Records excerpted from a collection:
-- begin --
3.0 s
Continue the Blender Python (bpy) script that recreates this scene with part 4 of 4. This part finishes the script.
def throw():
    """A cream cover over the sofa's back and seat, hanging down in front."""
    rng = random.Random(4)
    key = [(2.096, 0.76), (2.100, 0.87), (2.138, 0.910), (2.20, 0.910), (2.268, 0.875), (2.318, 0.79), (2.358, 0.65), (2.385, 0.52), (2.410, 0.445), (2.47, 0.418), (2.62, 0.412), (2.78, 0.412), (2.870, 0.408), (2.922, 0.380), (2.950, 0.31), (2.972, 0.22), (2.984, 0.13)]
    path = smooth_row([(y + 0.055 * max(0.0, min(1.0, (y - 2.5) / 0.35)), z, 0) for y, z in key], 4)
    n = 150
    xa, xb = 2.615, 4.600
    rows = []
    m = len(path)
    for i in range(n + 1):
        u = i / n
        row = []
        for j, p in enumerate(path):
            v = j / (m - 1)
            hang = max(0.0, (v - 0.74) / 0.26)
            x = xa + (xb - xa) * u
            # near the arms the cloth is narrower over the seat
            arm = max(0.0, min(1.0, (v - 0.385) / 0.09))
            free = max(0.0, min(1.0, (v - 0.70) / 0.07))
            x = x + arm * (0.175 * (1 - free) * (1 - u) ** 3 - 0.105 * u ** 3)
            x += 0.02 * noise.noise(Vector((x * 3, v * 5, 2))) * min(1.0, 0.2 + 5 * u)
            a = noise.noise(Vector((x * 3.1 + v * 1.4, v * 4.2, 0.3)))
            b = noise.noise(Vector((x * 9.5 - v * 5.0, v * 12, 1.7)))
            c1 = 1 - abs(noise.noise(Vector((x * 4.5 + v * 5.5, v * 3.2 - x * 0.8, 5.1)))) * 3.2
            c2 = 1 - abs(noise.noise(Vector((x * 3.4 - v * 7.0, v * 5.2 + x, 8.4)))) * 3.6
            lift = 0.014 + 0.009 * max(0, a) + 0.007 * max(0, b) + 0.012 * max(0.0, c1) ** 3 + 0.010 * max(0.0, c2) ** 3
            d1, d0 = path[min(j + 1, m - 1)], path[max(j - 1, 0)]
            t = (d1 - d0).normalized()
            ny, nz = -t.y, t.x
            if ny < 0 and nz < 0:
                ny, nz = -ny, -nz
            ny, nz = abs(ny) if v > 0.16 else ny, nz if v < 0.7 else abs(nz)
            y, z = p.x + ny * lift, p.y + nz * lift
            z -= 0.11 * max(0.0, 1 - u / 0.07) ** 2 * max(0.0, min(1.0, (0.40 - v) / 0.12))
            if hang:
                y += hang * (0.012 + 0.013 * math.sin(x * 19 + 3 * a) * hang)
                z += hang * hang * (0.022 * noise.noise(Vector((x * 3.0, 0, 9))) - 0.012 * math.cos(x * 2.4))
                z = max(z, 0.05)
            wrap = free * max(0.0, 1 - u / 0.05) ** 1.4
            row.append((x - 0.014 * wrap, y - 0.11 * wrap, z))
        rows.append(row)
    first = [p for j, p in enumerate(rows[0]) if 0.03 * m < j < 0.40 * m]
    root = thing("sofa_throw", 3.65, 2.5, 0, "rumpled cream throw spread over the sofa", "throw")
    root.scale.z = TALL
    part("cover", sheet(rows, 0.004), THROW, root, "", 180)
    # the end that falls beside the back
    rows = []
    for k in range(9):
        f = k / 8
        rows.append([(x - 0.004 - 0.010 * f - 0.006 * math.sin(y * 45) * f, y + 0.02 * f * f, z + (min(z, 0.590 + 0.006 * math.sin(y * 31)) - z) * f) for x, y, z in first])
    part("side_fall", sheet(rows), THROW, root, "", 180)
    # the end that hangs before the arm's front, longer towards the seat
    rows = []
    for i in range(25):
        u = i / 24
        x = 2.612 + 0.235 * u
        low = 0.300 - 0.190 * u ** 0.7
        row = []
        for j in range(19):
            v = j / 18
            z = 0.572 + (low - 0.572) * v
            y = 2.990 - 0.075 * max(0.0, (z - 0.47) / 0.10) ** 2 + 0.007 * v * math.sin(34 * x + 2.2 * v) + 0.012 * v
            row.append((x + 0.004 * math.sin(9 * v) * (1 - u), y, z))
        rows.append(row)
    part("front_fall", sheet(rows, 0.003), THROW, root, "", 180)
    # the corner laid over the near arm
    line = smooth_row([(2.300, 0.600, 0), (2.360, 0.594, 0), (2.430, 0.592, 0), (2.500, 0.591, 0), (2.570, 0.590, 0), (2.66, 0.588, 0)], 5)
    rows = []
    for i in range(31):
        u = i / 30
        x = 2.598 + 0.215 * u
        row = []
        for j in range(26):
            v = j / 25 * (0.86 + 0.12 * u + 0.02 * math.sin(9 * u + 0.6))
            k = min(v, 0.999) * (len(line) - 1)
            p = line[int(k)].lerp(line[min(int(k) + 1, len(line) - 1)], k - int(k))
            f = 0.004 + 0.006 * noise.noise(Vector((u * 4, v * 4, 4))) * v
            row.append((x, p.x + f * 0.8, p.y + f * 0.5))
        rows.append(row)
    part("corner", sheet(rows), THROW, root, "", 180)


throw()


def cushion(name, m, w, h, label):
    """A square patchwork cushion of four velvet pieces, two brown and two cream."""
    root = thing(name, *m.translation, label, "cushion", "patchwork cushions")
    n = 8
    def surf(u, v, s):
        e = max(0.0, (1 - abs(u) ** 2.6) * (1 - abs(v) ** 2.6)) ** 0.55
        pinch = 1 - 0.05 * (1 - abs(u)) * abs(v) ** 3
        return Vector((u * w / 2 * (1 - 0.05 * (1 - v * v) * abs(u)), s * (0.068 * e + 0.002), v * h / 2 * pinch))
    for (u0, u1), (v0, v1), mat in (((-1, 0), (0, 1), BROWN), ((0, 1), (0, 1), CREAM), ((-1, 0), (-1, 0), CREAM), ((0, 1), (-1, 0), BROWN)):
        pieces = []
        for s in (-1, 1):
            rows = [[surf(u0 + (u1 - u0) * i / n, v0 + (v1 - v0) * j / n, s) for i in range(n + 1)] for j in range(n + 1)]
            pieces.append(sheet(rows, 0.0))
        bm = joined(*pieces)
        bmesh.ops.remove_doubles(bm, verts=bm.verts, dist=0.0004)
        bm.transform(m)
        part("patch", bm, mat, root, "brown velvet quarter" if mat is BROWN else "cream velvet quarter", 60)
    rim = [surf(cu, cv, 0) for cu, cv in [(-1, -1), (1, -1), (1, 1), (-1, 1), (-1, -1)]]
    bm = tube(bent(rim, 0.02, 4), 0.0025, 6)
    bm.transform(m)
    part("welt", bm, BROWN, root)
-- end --
-- begin --
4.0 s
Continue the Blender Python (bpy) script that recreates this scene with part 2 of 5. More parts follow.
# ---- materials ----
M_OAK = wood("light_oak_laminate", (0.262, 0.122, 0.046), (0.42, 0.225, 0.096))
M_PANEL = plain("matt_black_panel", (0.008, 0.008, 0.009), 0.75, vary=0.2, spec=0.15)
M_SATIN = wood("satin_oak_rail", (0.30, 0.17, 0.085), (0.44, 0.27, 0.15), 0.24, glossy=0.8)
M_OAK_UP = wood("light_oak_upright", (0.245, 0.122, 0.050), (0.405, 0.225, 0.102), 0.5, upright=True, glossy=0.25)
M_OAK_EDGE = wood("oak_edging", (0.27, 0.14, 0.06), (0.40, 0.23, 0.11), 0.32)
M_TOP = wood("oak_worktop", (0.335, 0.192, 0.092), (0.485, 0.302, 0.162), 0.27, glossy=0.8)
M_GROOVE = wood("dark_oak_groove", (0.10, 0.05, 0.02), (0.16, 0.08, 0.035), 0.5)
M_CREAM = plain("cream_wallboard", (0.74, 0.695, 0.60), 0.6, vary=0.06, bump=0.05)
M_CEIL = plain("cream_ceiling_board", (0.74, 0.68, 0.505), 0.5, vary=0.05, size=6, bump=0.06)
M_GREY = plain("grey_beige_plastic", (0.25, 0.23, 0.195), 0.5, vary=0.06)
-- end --
-- begin --
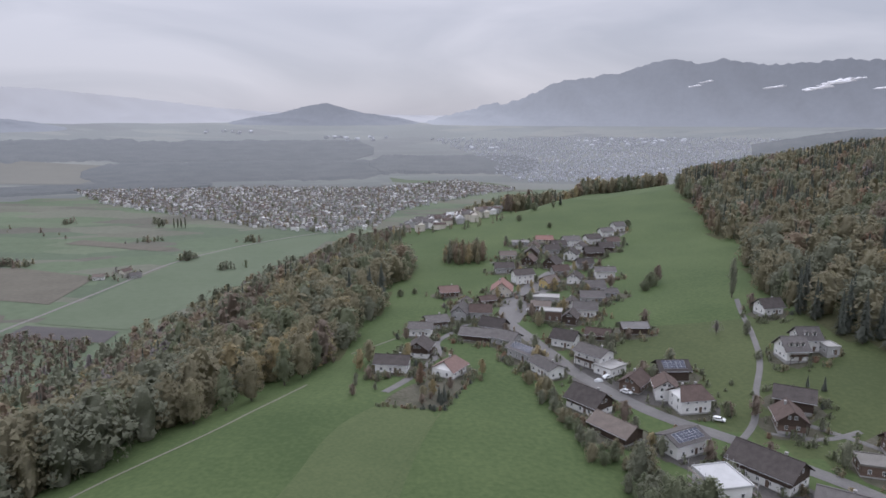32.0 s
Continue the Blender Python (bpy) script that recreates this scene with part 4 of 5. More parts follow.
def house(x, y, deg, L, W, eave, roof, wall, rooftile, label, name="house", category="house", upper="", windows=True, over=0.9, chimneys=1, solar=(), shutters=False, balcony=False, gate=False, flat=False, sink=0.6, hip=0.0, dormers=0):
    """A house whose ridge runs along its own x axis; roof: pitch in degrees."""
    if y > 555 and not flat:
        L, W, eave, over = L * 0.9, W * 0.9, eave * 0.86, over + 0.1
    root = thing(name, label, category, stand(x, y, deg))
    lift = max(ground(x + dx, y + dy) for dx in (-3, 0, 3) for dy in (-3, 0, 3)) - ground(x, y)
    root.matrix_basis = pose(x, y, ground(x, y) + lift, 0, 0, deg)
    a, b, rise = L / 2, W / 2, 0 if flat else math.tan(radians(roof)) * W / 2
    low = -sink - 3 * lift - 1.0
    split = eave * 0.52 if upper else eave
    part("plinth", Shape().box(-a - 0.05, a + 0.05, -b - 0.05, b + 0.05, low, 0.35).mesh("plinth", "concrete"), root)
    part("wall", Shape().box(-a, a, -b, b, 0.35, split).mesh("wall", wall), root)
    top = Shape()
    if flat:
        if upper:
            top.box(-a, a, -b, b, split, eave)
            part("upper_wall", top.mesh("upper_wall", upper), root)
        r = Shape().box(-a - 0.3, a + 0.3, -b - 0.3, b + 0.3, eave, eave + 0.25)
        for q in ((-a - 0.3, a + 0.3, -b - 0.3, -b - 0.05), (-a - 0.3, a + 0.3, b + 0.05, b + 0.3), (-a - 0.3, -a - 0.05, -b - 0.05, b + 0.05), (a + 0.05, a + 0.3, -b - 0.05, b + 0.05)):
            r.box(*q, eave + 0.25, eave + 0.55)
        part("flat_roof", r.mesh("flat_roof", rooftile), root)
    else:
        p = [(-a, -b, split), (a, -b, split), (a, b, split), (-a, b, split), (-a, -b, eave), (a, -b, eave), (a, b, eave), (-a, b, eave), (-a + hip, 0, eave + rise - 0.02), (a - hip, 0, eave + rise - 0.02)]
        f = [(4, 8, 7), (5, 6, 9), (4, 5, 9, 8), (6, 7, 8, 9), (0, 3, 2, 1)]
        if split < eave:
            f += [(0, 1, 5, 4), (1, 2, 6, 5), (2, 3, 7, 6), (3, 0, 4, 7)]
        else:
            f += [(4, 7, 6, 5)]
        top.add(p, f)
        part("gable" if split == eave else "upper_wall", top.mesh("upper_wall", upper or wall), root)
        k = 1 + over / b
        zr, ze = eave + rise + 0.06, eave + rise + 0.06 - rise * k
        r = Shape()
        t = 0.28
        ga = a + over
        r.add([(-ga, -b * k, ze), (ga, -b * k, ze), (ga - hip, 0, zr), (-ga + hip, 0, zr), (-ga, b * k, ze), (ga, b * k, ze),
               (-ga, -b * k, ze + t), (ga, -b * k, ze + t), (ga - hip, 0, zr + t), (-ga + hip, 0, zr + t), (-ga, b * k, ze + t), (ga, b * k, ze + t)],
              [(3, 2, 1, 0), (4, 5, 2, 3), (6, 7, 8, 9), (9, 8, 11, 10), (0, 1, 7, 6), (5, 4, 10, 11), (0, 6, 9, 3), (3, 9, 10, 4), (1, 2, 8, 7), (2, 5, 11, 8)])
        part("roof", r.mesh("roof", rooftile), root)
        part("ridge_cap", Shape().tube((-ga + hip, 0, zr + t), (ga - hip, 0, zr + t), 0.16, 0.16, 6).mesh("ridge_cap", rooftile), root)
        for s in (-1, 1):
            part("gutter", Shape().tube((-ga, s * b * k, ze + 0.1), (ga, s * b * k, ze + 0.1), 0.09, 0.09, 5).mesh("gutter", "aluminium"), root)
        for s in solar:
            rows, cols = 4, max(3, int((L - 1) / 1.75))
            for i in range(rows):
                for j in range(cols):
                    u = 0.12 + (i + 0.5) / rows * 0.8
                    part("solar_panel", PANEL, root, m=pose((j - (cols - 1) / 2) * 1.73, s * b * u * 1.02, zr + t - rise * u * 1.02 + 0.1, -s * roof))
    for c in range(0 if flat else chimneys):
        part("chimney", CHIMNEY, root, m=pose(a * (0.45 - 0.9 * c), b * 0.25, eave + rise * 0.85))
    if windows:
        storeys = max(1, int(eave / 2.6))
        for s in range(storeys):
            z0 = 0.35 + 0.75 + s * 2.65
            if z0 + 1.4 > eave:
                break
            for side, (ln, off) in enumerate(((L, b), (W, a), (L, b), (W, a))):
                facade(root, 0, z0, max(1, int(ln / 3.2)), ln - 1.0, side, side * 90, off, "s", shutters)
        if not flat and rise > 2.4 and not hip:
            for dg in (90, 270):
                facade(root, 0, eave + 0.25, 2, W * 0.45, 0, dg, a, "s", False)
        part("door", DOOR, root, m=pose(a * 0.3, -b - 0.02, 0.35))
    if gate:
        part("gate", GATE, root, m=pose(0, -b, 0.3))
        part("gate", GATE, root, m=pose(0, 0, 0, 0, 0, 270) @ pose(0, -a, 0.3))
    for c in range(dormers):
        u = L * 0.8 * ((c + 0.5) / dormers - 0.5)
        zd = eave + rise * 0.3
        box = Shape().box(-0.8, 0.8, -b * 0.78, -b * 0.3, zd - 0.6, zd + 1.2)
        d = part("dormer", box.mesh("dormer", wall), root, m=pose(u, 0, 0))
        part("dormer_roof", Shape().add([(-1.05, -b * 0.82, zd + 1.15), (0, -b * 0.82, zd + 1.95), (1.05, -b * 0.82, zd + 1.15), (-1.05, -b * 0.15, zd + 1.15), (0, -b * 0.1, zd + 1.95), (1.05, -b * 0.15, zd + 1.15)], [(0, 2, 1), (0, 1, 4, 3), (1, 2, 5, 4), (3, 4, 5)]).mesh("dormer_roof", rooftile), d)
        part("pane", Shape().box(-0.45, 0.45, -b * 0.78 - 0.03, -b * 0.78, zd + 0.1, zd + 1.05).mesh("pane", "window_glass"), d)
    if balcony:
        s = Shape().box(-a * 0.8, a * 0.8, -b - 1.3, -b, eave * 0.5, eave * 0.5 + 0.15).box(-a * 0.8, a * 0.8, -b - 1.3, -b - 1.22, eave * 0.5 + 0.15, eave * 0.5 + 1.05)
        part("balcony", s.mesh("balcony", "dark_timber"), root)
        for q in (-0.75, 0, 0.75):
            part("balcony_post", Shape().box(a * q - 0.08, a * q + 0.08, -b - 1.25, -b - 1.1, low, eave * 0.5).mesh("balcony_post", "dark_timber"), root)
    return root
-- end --
Report each line in the preceding entries that holds the string "with".

**The solution:**
Continue the Blender Python (bpy) script that recreates this scene with part 4 of 4. This part finishes the script.
Continue the Blender Python (bpy) script that recreates this scene with part 2 of 5. More parts follow.
Continue the Blender Python (bpy) script that recreates this scene with part 4 of 5. More parts follow.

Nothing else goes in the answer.